On Saturday, investigators said the suspect came to Germany as an unaccompanied minor in 2023 and was granted asylum that same year. He lived in the city of Leipzig in the eastern state of Saxony.
He was found to be carrying a prayer rug, a Quran, a note with verses from the Quran dated the previous day, and the suspected weapon in his backpack, which prosecutors say suggests a religious motivation.
Prosecutors and police also said that the attack was motivated by the Israel-Gaza war and had been planning “to kill Jews” for several weeks.
However, no reports have mentioned that the Spanish victim was Jewish.
Germany’s law enforcement has been criticized by several human rights organizations, including global humanitarian NGO Amnesty International, for discriminating against people perceived to be Arab or Muslim and systematically restricting peaceful protests that advocate for solidarity with Palestinians.

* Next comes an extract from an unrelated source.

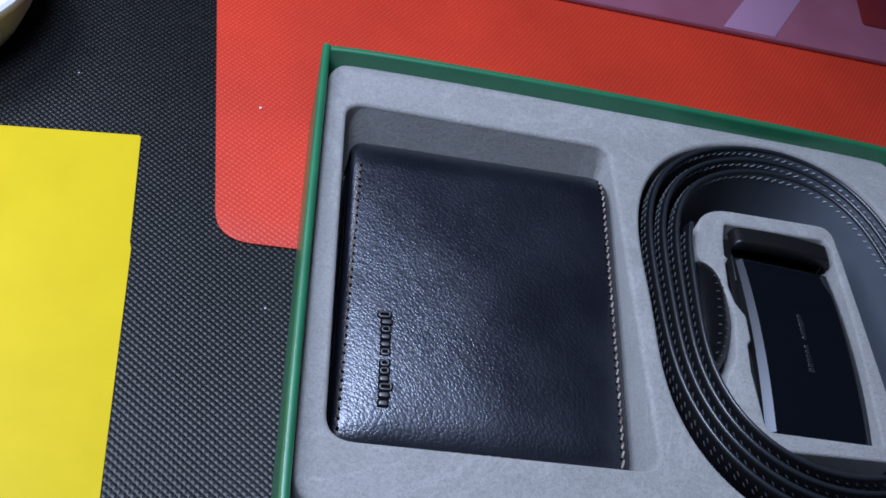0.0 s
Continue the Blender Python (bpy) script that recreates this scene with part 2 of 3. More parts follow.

This has included banning the Arabic language at pro-Palestine protests and imposing a blanket ban on all Palestine solidarity protests.
The Holocaust memorial, one of the German capital’s most sacred sites, commemorates the six million Jews murdered by Adolf Hitler’s Nazis during World War Two - one of the darkest episodes in human history and a continuing focus of German historical atonement. It is visited by many tourists from all over the world at all times of the year.
Campaigning for Sunday’s Sunday’s election election has been marred by a series of reports of high-profile attacks in which the suspects are from migrant backgrounds, shifting the focus away from Germany’s ailing economy and boosting support for the far-right Alternative for Germany. Opinion polls show the AfD is on track to secure second place behind the conservative CDU/CSU bloc.
In December, a Saudi man who had lived in Germany for years, and whose social media posts indicated he sympathized with the AfD, rammed a car into a Christmas market , killing six and injuring hundreds.
Interior Minister Nancy Faeser of the center-left Social Democrats, who have been accused of not doing enough for German security, said Friday’s perpetrator must be punished with the full severity of the law and immediately deported from prison.
“We will use all available means to deport violent offenders back to Syria,” she said. “Anyone who commits such acts and so disgustingly abuses the protection offered in Germany has forfeited any right to remain in our country.”
There is, so far, no evidence linking the suspect in Friday’s stabbing to any other persons or organizations, prosecutors said.
The suspect was, however, known to police in the eastern state of Saxony, where he lived, for minor offenses related to general criminal activity, Bild newspaper cited the Saxon interior ministry as saying. The ministry did not reply to a request for comment.